Tuesday, March 18, 2008

not so old town

Check out the central square in Warsaw's old town. Looks like a nice little square from a few hundred years ago, doesn't it?

Well, it's not. Warsaw got destroyed during the second world war, the old town included. After the war, the government used photographs and detailed plans of the old town to reconstruct it; everything looks old, even from up close, but it dates from the 40s to the 60s. On the one hand, this means the old town is a big old fake - but it's also kind of cool that they put that much effort into reconstructing their history.

I was in Warsaw for less than 24 hours. The coolest sight, which for some reason I took no pictures of, was the museum of the Warsaw Uprising (for reasons that are unclear, they call it the Warsaw Rising Museum). It's a huge new museum with great exhibits, lots of photos and documents and videos and whatnot.

The Warsaw Uprising, not to be confused with the earlier Warsaw Ghetto Uprising, was toward the end of the war. The Nazis were about to leave and the Red Army was coming from the other direction. So Poland was like, ok, if we don't establish our own government right this second, we're going to be overrun by the Soviets. (It didn't work out.)

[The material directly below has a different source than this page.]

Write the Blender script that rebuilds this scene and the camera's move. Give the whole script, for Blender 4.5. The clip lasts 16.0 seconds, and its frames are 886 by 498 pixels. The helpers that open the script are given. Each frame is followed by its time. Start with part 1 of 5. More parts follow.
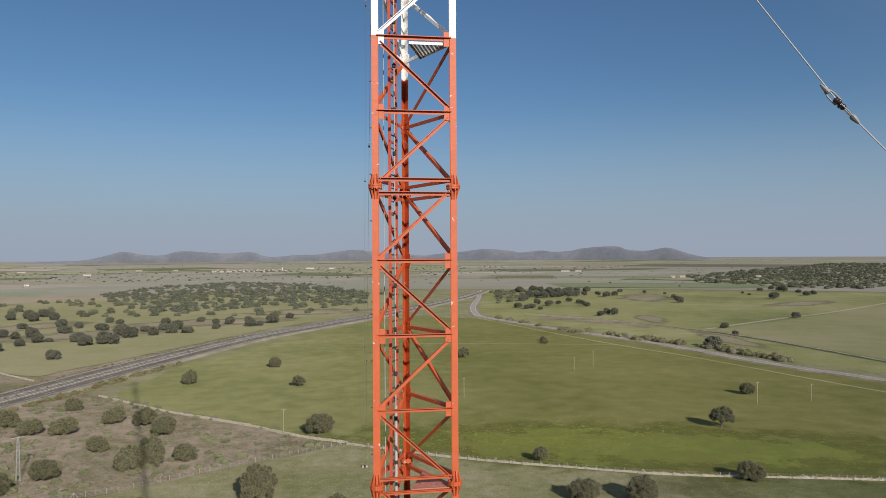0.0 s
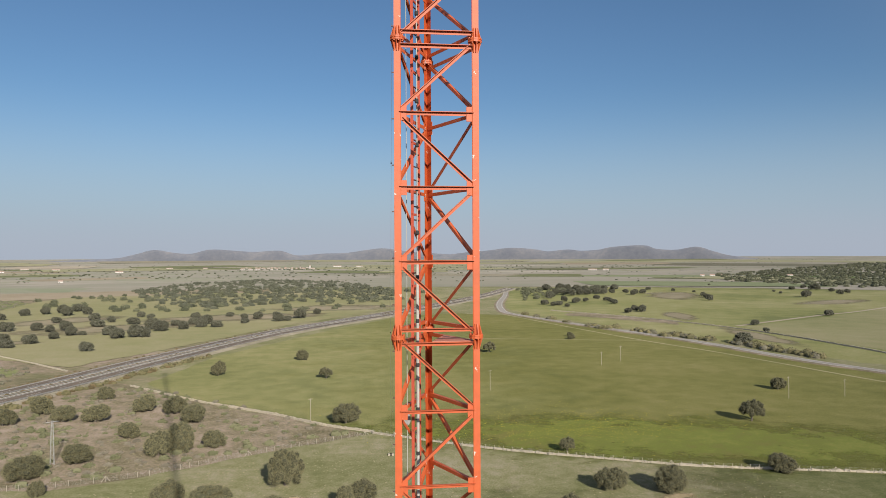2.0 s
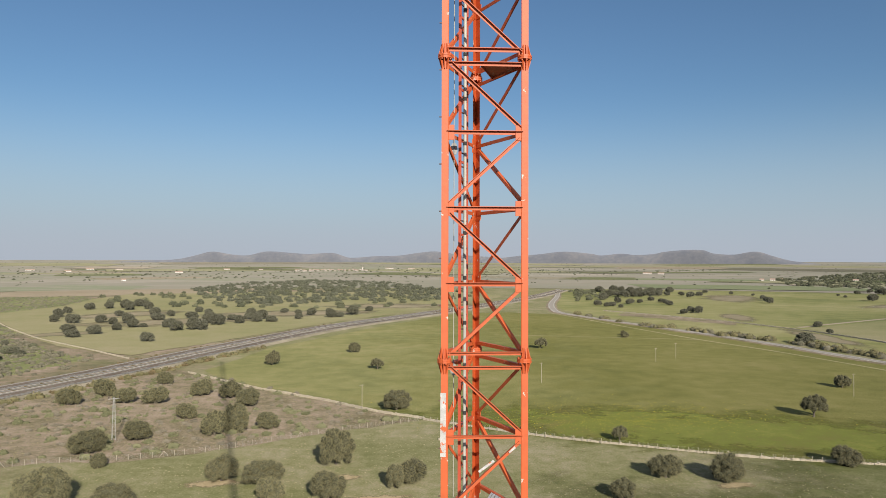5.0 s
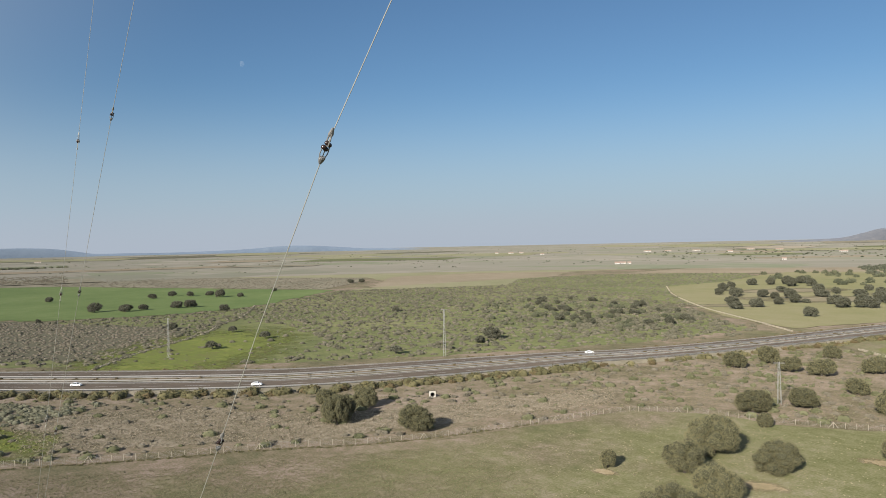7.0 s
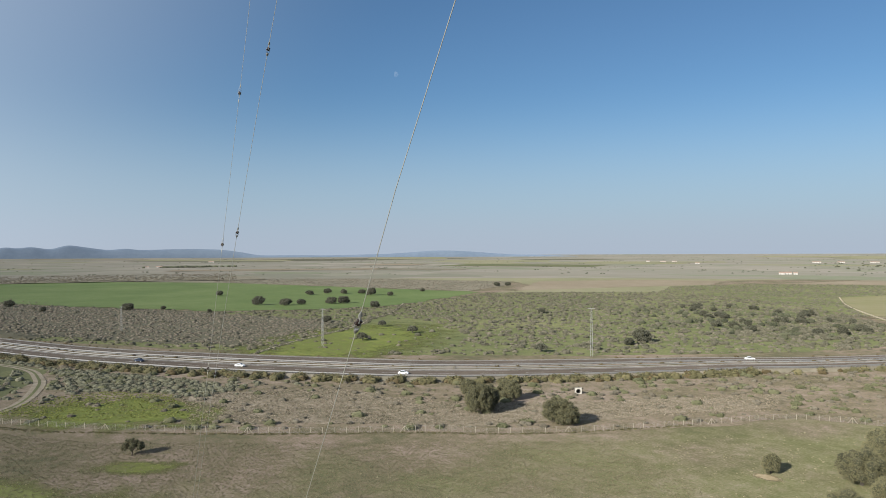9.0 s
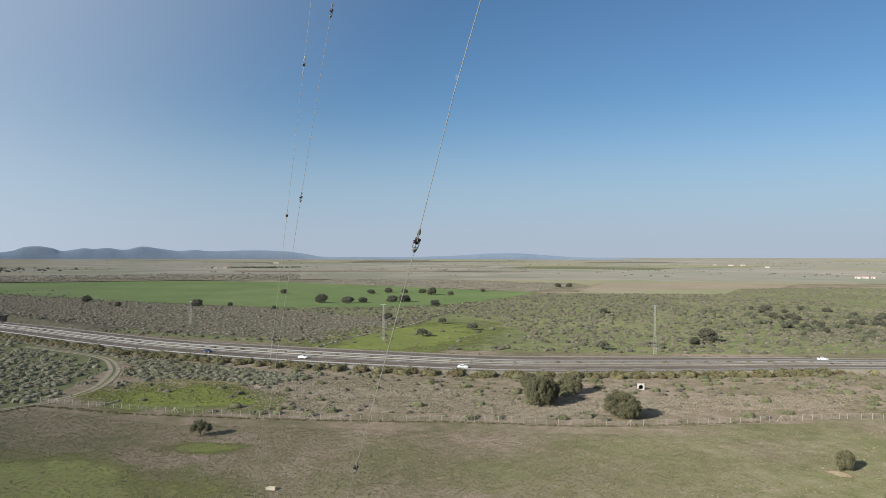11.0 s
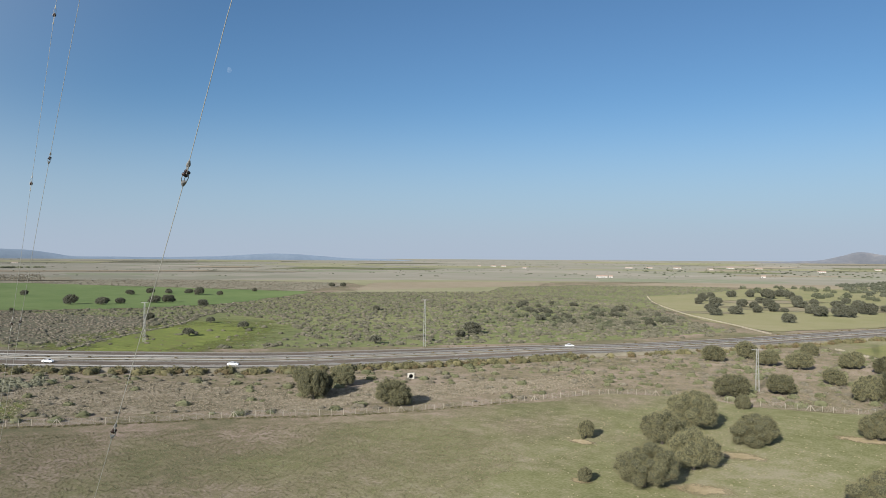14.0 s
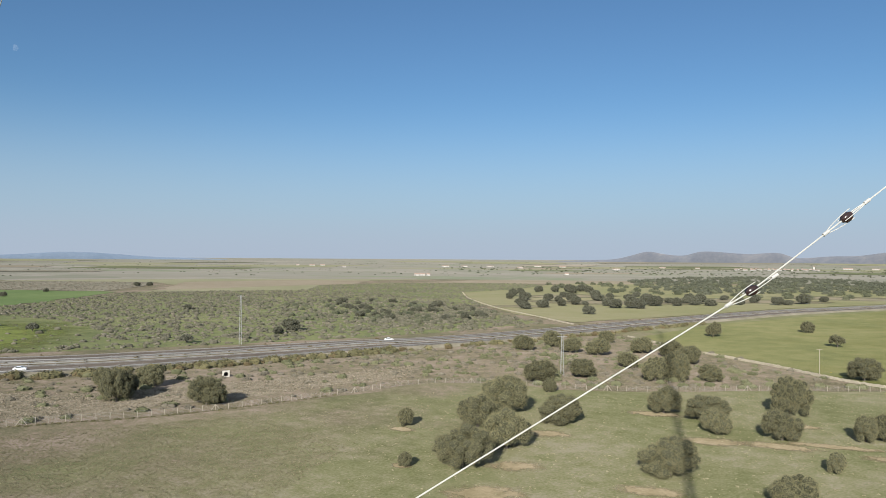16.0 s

(The Ghetto Uprising didn't succeed, either. Read about the Warsaw ghetto here and the uprising here.)

4 comments:

Stacey Pelika said...

Interesting - so Old Town Warsaw is the Colonial Williamsburg of Poland!

Cheryl said...

Ha! Good point Spice.

Coloradan said...

Munich also re-built a lot of its famous old buildings after the war. Actually, didn't Berlin, too?

towwas said...

Oh, sure, but I think reconstructing a whole neighborhood was pretty unusual.